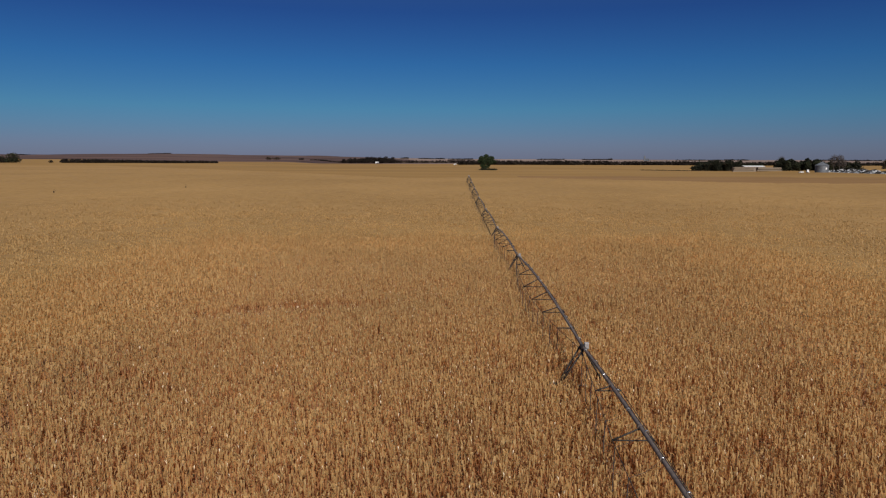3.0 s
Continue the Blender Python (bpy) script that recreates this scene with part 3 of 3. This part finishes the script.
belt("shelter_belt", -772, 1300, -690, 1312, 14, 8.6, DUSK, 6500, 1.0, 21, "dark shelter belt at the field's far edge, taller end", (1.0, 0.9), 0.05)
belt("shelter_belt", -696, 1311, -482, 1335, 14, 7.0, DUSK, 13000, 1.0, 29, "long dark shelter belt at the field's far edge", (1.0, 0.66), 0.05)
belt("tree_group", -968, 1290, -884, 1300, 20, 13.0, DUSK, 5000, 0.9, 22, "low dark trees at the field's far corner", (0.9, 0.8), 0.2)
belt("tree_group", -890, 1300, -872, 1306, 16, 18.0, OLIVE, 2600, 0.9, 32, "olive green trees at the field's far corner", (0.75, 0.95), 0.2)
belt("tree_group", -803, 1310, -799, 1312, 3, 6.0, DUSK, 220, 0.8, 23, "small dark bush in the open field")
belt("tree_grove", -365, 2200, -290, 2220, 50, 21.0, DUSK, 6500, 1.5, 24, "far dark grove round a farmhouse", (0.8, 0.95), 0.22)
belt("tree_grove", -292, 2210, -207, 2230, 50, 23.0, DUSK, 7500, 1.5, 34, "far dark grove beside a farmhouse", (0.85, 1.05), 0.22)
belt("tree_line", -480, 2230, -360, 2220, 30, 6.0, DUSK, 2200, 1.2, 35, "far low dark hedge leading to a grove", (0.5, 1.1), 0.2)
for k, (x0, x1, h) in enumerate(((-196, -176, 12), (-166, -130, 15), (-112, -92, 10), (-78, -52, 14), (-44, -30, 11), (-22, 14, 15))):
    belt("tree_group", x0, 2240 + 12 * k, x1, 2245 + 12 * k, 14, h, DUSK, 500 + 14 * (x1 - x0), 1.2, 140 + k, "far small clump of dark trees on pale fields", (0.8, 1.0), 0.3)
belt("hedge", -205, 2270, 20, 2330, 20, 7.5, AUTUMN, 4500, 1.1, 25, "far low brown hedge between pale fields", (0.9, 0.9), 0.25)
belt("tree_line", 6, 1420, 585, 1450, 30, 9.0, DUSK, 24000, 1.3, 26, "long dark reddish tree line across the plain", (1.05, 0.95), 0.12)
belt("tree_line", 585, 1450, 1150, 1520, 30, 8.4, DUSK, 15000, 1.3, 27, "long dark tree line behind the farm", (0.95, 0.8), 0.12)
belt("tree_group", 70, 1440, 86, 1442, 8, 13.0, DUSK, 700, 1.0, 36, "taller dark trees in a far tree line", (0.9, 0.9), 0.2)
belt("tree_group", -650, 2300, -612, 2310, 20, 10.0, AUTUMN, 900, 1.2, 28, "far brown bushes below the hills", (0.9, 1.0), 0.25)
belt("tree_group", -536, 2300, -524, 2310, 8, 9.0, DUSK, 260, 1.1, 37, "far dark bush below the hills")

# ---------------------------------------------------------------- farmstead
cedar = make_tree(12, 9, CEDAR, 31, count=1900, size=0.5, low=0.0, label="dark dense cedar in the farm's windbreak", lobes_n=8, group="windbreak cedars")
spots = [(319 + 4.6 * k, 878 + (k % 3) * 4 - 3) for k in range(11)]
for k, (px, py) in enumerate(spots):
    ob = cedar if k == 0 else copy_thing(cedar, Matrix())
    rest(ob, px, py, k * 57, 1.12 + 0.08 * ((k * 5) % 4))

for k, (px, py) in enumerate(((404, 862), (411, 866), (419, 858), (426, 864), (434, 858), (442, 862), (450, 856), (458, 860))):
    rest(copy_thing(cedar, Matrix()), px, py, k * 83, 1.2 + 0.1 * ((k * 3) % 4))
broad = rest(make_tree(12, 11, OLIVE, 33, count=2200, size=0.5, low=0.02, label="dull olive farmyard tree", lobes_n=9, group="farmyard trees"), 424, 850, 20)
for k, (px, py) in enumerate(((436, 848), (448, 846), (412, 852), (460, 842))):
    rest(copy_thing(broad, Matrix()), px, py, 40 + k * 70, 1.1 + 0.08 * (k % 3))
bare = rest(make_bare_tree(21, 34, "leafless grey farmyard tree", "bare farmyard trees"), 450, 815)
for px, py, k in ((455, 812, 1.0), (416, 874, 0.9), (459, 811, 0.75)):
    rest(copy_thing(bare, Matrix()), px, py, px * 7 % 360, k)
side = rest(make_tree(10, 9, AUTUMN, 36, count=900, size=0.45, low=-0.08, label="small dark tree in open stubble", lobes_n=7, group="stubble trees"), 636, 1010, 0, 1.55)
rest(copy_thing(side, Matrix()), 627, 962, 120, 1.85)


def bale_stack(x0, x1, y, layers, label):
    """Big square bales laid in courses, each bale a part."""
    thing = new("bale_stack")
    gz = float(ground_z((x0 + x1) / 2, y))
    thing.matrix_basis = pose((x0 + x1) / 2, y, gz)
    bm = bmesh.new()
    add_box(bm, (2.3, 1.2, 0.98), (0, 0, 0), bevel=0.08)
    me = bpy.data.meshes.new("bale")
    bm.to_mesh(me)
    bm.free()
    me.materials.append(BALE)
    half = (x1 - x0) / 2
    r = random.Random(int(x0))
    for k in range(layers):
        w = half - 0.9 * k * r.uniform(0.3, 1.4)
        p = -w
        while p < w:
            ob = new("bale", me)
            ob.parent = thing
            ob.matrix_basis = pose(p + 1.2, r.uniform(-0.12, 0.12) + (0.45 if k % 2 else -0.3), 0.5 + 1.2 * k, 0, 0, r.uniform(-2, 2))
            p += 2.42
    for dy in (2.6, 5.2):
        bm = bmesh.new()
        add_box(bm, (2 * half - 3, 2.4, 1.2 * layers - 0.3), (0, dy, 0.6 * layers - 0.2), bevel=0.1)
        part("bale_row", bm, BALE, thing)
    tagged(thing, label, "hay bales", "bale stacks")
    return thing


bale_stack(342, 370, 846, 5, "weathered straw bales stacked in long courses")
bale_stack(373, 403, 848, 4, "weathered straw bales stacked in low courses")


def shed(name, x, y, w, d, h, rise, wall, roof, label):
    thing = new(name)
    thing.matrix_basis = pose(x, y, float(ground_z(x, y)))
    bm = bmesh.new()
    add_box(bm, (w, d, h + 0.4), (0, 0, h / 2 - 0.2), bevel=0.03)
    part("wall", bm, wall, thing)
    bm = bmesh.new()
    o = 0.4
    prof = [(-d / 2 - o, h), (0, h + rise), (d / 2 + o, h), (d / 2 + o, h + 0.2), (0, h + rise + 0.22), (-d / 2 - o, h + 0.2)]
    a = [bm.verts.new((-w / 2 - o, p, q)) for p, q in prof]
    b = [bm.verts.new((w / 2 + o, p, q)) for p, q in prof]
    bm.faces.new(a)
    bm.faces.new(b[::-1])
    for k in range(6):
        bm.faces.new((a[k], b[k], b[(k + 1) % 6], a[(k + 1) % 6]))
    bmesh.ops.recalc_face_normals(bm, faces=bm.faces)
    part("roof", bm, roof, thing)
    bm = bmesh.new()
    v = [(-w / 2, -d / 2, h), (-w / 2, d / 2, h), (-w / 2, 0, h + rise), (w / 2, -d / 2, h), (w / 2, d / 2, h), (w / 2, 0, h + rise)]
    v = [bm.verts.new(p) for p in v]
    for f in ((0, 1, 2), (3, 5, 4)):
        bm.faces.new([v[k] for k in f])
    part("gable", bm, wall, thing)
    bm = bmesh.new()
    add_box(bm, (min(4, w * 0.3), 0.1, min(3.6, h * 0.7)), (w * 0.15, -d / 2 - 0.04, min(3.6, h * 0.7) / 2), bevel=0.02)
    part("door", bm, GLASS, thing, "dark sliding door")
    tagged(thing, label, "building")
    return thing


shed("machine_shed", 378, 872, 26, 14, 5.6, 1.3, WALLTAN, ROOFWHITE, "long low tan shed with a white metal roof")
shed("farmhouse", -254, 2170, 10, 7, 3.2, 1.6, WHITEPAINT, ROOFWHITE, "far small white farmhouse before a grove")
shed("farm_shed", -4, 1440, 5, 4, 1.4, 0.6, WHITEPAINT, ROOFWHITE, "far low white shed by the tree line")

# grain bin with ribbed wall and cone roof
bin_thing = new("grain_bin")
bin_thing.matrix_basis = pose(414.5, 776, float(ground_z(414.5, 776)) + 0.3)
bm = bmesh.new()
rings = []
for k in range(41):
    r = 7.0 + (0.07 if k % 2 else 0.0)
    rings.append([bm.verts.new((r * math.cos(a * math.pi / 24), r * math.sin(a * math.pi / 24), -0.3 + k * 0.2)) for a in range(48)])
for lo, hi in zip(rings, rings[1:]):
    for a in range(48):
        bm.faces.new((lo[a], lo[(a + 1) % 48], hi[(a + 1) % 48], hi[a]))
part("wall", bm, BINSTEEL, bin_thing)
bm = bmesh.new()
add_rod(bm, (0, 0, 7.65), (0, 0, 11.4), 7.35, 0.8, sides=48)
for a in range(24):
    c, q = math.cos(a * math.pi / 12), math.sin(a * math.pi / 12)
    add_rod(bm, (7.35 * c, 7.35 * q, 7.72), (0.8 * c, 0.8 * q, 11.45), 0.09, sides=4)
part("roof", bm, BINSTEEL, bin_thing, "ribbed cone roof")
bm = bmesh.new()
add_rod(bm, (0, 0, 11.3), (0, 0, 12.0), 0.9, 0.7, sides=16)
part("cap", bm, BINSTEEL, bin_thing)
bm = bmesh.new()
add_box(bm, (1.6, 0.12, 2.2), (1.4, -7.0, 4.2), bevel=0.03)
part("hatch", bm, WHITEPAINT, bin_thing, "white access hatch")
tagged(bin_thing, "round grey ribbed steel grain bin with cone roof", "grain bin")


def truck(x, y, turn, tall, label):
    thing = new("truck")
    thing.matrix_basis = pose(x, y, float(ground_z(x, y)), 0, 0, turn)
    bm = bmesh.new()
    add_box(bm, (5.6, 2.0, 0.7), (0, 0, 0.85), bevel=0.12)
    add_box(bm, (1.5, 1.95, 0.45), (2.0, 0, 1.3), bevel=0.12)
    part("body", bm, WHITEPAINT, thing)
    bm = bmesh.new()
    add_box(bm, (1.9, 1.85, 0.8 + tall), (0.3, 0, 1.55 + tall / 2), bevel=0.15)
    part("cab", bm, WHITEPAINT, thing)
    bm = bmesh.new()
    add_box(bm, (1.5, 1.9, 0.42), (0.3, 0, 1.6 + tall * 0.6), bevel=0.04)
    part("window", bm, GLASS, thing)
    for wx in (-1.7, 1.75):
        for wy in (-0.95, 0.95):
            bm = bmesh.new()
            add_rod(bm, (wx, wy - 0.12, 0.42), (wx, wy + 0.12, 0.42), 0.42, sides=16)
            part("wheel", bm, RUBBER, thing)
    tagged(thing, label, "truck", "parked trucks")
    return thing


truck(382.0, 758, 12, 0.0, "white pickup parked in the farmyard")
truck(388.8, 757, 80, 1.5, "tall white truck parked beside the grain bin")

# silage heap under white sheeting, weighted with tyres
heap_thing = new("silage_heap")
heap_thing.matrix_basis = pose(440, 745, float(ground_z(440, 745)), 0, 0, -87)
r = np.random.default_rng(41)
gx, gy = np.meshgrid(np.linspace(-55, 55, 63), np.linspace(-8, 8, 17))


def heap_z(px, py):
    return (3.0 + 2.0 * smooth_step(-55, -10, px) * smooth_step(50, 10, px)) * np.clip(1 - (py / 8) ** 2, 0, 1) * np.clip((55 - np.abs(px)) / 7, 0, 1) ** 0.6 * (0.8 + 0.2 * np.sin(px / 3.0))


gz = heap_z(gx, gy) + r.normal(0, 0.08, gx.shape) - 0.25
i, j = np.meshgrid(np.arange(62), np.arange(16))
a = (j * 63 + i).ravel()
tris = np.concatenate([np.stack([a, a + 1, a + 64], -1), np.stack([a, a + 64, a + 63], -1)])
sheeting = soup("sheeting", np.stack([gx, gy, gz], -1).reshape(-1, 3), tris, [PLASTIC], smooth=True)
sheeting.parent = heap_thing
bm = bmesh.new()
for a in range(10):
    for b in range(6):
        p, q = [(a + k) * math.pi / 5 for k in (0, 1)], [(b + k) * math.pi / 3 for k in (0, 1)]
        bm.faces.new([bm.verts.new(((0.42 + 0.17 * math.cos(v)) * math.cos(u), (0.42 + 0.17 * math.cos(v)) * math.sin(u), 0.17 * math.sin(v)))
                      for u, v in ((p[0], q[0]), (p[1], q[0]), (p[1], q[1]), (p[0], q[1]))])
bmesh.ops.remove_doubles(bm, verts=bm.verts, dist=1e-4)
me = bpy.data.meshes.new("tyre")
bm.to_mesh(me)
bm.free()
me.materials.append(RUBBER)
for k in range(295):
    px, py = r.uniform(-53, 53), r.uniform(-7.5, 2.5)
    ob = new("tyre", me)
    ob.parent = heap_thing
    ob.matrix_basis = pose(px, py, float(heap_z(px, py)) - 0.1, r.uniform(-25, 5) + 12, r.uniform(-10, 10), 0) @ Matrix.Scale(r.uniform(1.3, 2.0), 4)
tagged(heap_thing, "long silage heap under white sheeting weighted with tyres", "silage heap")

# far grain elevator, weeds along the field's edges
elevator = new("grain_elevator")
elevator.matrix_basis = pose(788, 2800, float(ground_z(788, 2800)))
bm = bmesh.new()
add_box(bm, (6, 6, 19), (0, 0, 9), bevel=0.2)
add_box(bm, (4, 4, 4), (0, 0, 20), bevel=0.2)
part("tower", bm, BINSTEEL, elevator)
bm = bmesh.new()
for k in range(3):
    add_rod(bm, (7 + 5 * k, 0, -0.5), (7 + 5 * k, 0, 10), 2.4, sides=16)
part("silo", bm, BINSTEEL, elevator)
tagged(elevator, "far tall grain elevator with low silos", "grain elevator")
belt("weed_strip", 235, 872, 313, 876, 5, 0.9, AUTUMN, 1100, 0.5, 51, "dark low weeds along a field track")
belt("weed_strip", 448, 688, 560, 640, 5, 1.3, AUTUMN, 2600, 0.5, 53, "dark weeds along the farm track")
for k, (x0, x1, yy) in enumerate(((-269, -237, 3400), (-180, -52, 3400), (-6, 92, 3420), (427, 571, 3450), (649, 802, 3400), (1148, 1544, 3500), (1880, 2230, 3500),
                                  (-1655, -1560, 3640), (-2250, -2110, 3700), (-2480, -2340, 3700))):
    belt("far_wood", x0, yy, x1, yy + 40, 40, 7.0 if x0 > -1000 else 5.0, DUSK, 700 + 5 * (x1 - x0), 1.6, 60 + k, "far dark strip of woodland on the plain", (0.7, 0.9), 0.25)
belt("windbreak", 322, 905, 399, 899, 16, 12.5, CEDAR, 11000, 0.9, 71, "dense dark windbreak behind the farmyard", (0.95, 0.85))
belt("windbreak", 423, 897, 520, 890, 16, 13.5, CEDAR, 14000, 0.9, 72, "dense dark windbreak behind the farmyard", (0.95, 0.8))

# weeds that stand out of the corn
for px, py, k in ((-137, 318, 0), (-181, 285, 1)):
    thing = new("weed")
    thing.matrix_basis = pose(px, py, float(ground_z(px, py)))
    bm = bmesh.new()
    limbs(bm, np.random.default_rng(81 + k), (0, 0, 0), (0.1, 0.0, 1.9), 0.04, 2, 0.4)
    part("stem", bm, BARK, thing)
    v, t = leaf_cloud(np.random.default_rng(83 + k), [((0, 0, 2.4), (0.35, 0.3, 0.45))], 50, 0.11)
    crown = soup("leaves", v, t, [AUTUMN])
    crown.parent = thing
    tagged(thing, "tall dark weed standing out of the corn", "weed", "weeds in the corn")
■ ■ ■ ■ ■ ■ ■
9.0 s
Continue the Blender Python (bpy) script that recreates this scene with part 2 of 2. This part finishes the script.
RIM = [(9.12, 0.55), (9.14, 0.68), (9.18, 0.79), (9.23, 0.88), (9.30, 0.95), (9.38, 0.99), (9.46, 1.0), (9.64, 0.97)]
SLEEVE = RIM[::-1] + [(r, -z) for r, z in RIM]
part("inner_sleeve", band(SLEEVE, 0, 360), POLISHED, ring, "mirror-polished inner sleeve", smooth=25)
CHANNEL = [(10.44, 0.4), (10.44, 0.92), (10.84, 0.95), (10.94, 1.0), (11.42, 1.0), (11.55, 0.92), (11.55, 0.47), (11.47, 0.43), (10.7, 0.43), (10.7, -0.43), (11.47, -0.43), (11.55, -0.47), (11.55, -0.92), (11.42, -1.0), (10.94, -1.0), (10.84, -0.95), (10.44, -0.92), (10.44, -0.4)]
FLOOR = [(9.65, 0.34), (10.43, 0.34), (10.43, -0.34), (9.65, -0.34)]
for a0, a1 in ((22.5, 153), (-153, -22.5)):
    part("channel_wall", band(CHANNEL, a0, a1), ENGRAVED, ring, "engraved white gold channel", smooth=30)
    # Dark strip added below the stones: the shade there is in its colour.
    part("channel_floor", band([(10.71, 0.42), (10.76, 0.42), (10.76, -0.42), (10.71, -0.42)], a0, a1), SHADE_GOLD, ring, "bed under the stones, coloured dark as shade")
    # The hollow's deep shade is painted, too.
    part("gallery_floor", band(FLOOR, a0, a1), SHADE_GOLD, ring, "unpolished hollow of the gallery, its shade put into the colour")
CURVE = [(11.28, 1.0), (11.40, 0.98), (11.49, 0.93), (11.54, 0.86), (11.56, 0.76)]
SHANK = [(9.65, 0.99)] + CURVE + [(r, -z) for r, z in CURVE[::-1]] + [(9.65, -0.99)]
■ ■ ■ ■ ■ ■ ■
▶ **EXERCISE TASK**
Your task is to pick out every line with the string "Continue" and copy it.

▶ **EXERCISE OUTPUT**
Continue the Blender Python (bpy) script that recreates this scene with part 3 of 3. This part finishes the script.
Continue the Blender Python (bpy) script that recreates this scene with part 2 of 2. This part finishes the script.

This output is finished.